Farmers in the Northern Division are praying for rain as they have been experiencing a dry spell for two months.

Naren Pratap, a cash crop farmer at Boubale in Labasa said he barely makes $80 a month because of the dry spell.

Mr Pratap had been planting and selling different types of vegetable and root crops the last 16 years on his ten acre land and usually makes $1000 from his produce when the weather is favourable.

“Access to sufficient water supplies is essential for successful and sustainable farming. Without water, crops die, farmers lose their income and people go hungry,” Mr Pratap said.

“In many parts of the world, either too much or too little rain falls, often at the wrong time, leading to water scarcity and crop failure,” he said.

He sells vegetables to Labasa and Boubale market vendors.

“The farm is dried up since there is no rain; so you can imagine the struggles we are facing,” the 58-year-old farmer said.

Before, he would plant cabbage and after three weeks, he would make $100 a day at the market.

He also used to plant sweet potatoes that would be harvested after three months.

“When I harvested last week, there was no crop. If the dry weather continues, I might have to stop farming and resort to something else because I have to feed my family,” he said.

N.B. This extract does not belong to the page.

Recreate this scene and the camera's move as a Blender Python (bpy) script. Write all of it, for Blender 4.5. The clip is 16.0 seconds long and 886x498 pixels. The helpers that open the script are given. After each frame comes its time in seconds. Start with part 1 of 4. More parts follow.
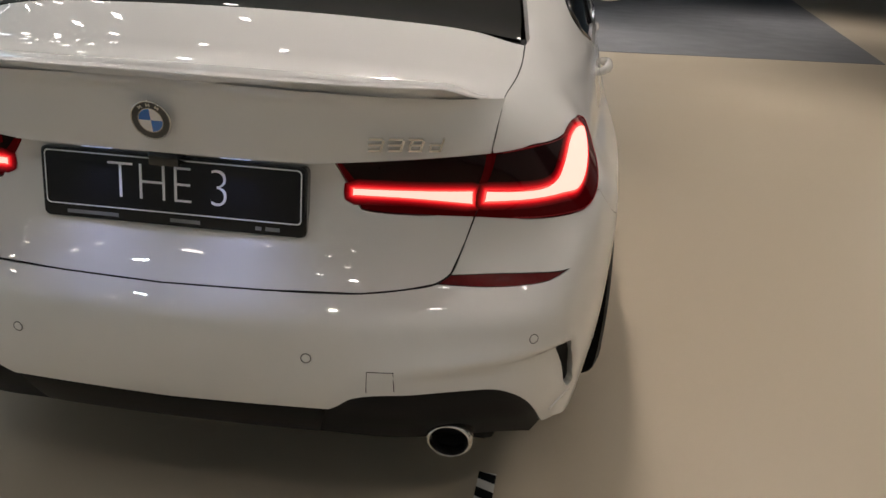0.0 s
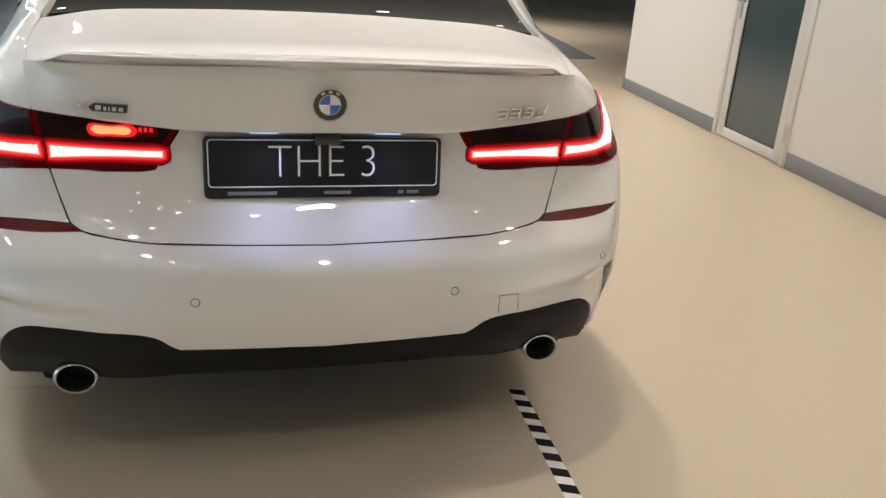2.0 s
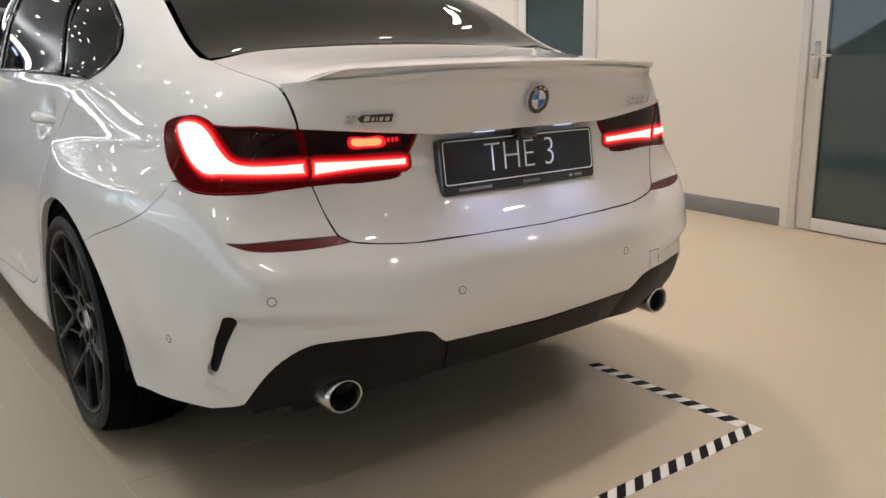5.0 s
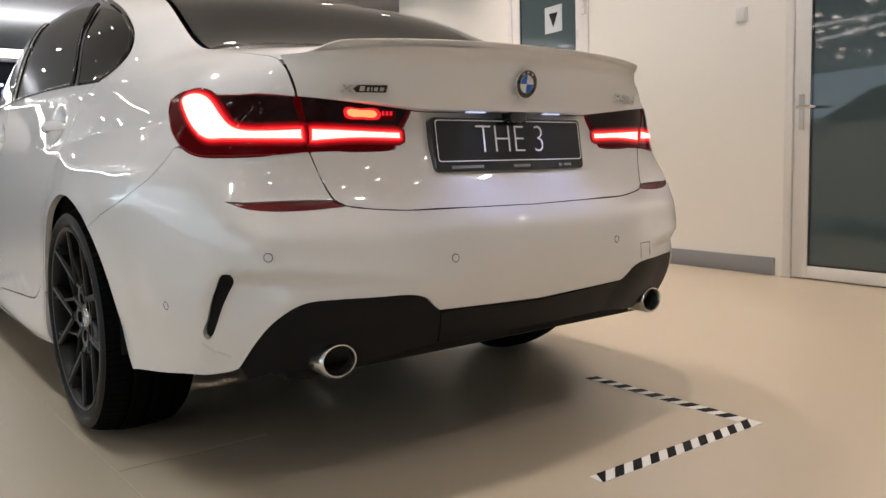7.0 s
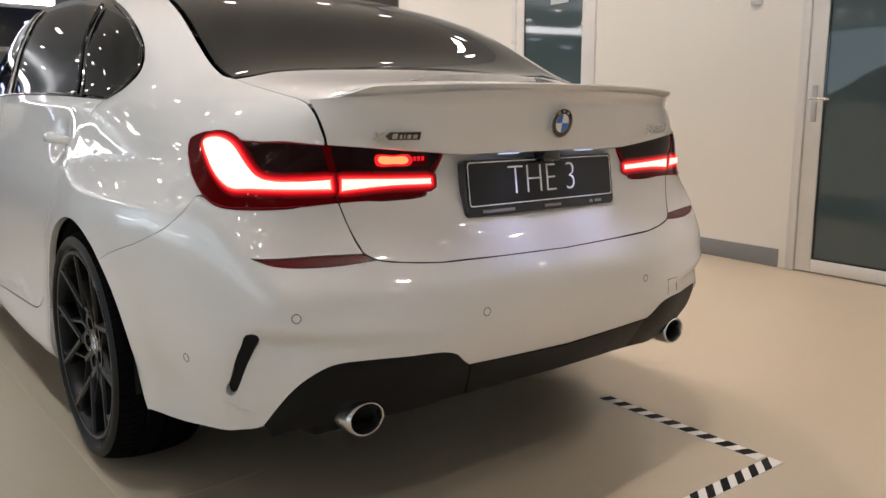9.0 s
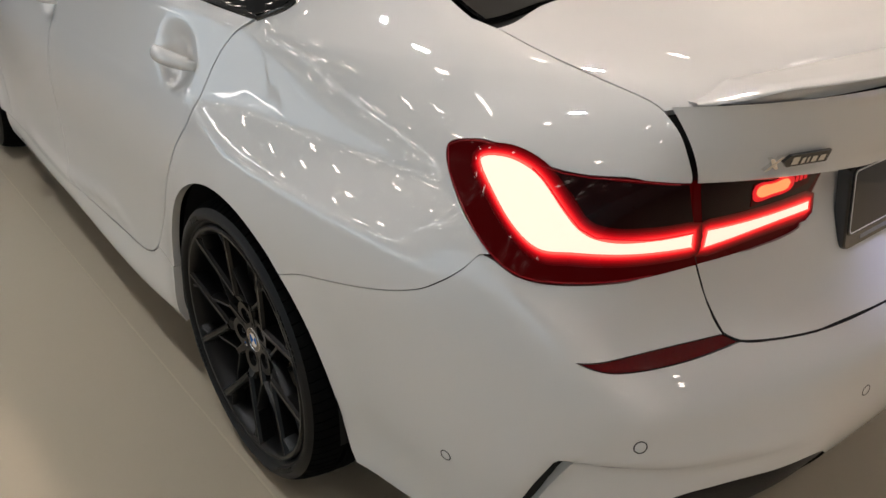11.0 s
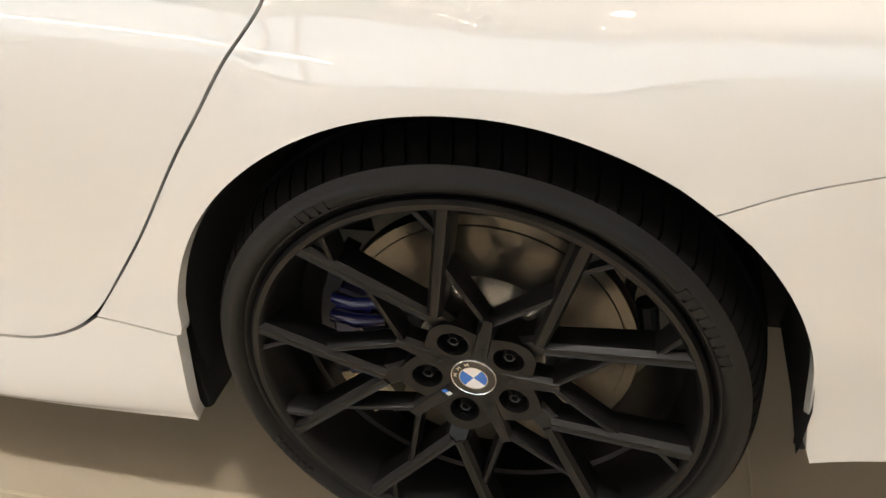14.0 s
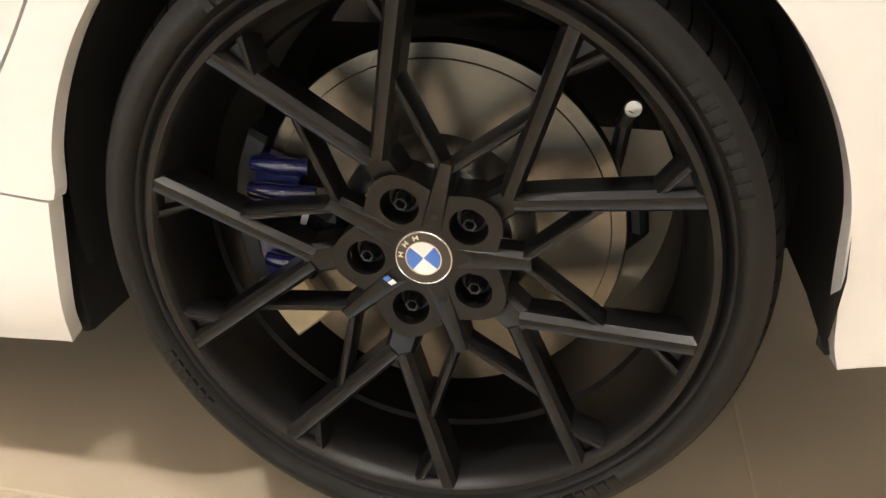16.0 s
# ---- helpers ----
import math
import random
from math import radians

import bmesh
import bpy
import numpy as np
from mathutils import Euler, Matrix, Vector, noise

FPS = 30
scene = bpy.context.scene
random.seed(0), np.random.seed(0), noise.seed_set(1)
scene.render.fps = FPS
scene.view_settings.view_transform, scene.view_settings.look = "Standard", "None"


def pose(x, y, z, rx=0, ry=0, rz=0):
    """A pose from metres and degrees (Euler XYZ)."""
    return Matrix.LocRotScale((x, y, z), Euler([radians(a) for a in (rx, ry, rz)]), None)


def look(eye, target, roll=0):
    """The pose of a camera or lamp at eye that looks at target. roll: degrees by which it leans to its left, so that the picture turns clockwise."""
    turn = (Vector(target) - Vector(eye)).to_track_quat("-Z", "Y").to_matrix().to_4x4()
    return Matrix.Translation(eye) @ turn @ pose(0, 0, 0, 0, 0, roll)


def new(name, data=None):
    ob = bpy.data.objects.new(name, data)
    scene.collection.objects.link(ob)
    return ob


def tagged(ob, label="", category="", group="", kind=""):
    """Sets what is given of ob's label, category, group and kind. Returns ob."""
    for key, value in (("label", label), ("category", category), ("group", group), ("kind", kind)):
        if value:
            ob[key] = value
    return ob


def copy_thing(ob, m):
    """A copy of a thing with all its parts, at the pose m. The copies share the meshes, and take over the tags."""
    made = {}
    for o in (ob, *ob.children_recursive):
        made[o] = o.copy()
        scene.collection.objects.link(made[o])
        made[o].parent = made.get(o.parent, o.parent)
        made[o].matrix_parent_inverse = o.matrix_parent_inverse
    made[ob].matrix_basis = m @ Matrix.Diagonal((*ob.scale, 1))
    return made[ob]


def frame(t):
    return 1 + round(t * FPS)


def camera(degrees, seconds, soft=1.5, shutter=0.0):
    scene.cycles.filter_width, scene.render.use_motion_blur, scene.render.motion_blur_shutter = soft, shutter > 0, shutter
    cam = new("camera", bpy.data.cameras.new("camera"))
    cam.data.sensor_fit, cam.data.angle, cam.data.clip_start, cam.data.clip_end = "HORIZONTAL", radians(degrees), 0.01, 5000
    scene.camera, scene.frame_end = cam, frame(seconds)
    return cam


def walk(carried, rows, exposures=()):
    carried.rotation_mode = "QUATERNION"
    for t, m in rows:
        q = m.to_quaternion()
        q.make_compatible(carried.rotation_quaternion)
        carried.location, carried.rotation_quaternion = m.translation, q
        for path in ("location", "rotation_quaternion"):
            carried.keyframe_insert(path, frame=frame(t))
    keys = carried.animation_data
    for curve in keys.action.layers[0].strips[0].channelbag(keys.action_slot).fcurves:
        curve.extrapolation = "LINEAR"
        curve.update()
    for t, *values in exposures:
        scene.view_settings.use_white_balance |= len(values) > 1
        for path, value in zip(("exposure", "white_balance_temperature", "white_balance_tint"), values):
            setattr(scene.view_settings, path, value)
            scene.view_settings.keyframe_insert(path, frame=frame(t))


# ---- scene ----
cam = camera(58.9, 16.0)
PATH = [
    (0, (0.672, -1.185, 1.326), (0.475, 0.648, 0.548), 3.1),
    (0.5, (0.523, -1.444, 1.306), (0.514, 0.406, 0.545), 3.9),
    (1, (0.339, -1.551, 1.303), (0.499, 0.289, 0.537), 3.5),
    (1.5, (0.092, -1.531, 1.292), (0.42, 0.292, 0.538), 2.8),
    (2, (-0.195, -1.547, 1.292), (0.308, 0.253, 0.578), 3.9),
    (2.5, (-0.479, -1.541, 1.295), (0.233, 0.185, 0.577), 4.7),
    (3, (-0.727, -1.427, 1.28), (0.089, 0.245, 0.545), 2.2),
    (3.5, (-1.002, -1.362, 1.259), (-0.011, 0.214, 0.528), 2.3),
    (4, (-1.224, -1.254, 1.249), (-0.09, 0.242, 0.558), 0.9),
    (6.5, (-1.431, -1.388, 0.763), (-0.224, 0.197, 0.59), -3.5),
    (7, (-1.433, -1.385, 0.762), (-0.223, 0.194, 0.555), -1.6),
    (7.5, (-1.437, -1.375, 0.761), (-0.231, 0.208, 0.558), -0.6),
    (8, (-1.428, -1.345, 0.773), (-0.236, 0.253, 0.611), -0.5),
    (10.5, (-1.490, -0.676, 1.333), (-0.510, 0.419, 0.702), 1.8),
    (11, (-1.450, -0.327, 1.316), (-0.572, 0.798, 0.593), 0.1),
    (11.5, (-1.394, -0.020, 1.279), (-0.640, 1.105, 0.427), -1.8),
    (12, (-1.380, 0.252, 1.255), (-0.551, 1.244, 0.313), -1.9),
    (12.5, (-1.345, 0.523, 1.184), (-0.517, 1.403, 0.135), -3.2),
    (13, (-1.344, 0.751, 1.135), (-0.498, 1.503, 0.004), -5.8),
    (13.5, (-1.461, 0.864, 1.116), (-0.394, 1.373, 0.038), -6.6),
    (14, (-1.529, 0.913, 1.029), (-0.291, 1.289, 0.088), -4.5),
    (14.5, (-1.504, 0.942, 0.857), (-0.154, 1.299, 0.075), -1.7),
    (15, (-1.506, 0.948, 0.733), (-0.095, 1.282, 0.057), -1.1),
    (15.5, (-1.518, 0.934, 0.717), (-0.110, 1.228, 0.017), -0.6),
    (16, (-1.527, 0.931, 0.703), (-0.137, 1.220, -0.035), 0.2),
]
EXPOSURES = [(0, -0.85, 6450, 9), (0.5, -0.45, 6450, 9), (1.0, -0.12, 6450, 9), (2.0, -0.12, 6500, 9), (2.5, -0.22, 6500, 10), (3.0, -0.5, 6550, 10), (3.5, -0.2, 6600, 12), (4.0, -0.1, 6650, 12),
             (6.5, -0.27, 6750, 15), (7.0, -0.12, 6750, 15), (8.0, -0.05, 6750, 15), (10.5, -0.5, 6750, 14), (11.0, -0.55, 6850, 14), (11.5, -0.72, 7000, 15), (12.0, -0.45, 7200, 15), (12.5, -0.3, 7400, 15), (13.0, -0.05, 7600, 16), (13.5, 0.2, 7700, 16), (14.2, 0.72, 7850, 17), (15.0, 1.05, 8000, 18), (16, 1.12, 8200, 19)]
walk(cam, [(t, look(eye, target, roll)) for t, eye, target, roll in PATH], EXPOSURES)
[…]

With small harvests farmers cannot feed their families and fulfil other commitments. Livestock sales act as a buffer in times of hardship, farmers use money from these sales to buy food.

For seven months there has been no rain in Vanua Levu, forcing myself to buy an irrigation and water pump as we live the near a creek, this was the only way we could water the vegetables.

“What the farmers are going through right now is really tough, we are in challenging times.

“We and the market vendors are facing the hardships because the price of vegetables will hike up.”

Labasa market vendor Lusiana Namatai said prices of vegetables in the market have soared follow with the scarcity of supplies.

At the beginning of last month vegetables were being sold at almost twice or more than previous months by the suppliers and farmers at the Labasa market.

The 1200 Labasa market vendors have no choice but to double prices of what they sell.

At the Labasa market, a heap of cassava consisting of four is sold for $10 while a heap of tomatoes is for $8

Ms Namatai said the drought has forced vendors to double and even triple the price of fruits and vegetables.

She said the pineapple she usually sold individually at $4 was now selling at $10 while those usually sold at $2 for one was fetching $5 each.

She said it would take two months for the prices to drop.

“We are expecting the produce supply to recover in November. All market vendors have to struggle for a living. This time of the year is always a bad time for vendors,” she said.

“Vegetables are expensive at the market because of the long drought. Pawpaw that used to be $1.50 to $2 a kilogram is now selling at $5 a kg.

“Another reason for the shortage is the export of vegetables of which farmers have a quota with their clients to meet,” she said.

Minister for Agriculture, Rural and Maritime Development, and National Disaster Management Inia Seruiratu while speaking to farmers at the Copra Millers in Savusavu last month urged farmers to use water responsibility.

“Natural disasters are beyond our control; it is something we cannot change, however while watering plants farmers need to use water sparingly,” Mr Seruiratu said.